PROBLEM TO SOLVE: Reproduce exactly the lines beginning with the line that contains "scene.view_settings.use_white_balance |= len(values)" and ending at the final line of the material below.

INFORMATION SUPPLIED:
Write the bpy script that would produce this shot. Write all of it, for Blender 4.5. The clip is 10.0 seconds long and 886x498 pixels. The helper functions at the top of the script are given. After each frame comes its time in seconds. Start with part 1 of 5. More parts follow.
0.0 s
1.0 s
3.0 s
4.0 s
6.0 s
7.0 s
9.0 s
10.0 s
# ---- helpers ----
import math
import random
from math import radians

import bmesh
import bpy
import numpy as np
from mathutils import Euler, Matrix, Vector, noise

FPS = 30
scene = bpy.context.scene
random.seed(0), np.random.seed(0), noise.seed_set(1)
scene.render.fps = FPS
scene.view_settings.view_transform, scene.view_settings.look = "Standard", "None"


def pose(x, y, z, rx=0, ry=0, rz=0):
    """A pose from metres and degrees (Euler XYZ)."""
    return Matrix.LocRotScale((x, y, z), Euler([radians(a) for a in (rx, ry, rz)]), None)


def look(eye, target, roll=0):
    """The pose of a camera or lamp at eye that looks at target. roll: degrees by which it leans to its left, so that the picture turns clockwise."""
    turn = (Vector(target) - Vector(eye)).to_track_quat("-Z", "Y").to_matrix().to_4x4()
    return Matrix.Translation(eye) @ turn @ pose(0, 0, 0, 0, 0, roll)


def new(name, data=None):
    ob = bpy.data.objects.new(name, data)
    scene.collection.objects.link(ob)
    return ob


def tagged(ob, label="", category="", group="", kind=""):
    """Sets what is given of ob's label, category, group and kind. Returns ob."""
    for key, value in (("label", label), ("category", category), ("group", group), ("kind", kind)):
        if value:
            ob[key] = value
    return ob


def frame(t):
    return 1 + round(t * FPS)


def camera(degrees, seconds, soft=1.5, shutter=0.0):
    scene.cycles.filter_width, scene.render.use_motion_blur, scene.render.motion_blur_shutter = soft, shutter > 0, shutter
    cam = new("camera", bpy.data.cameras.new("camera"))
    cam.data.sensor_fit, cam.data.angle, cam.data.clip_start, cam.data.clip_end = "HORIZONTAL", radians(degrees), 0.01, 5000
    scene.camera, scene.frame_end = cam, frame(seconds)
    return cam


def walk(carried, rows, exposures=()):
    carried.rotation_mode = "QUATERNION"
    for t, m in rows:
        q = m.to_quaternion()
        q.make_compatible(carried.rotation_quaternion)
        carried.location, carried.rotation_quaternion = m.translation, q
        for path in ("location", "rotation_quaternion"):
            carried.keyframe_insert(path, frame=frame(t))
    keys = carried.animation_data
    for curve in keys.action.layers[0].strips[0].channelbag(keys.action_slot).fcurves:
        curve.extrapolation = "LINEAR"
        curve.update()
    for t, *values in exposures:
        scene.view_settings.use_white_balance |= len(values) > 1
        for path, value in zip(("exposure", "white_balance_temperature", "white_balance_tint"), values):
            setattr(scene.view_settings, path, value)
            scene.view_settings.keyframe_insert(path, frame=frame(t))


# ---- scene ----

FULL RESPONSE:
        scene.view_settings.use_white_balance |= len(values) > 1
        for path, value in zip(("exposure", "white_balance_temperature", "white_balance_tint"), values):
            setattr(scene.view_settings, path, value)
            scene.view_settings.keyframe_insert(path, frame=frame(t))


# ---- scene ----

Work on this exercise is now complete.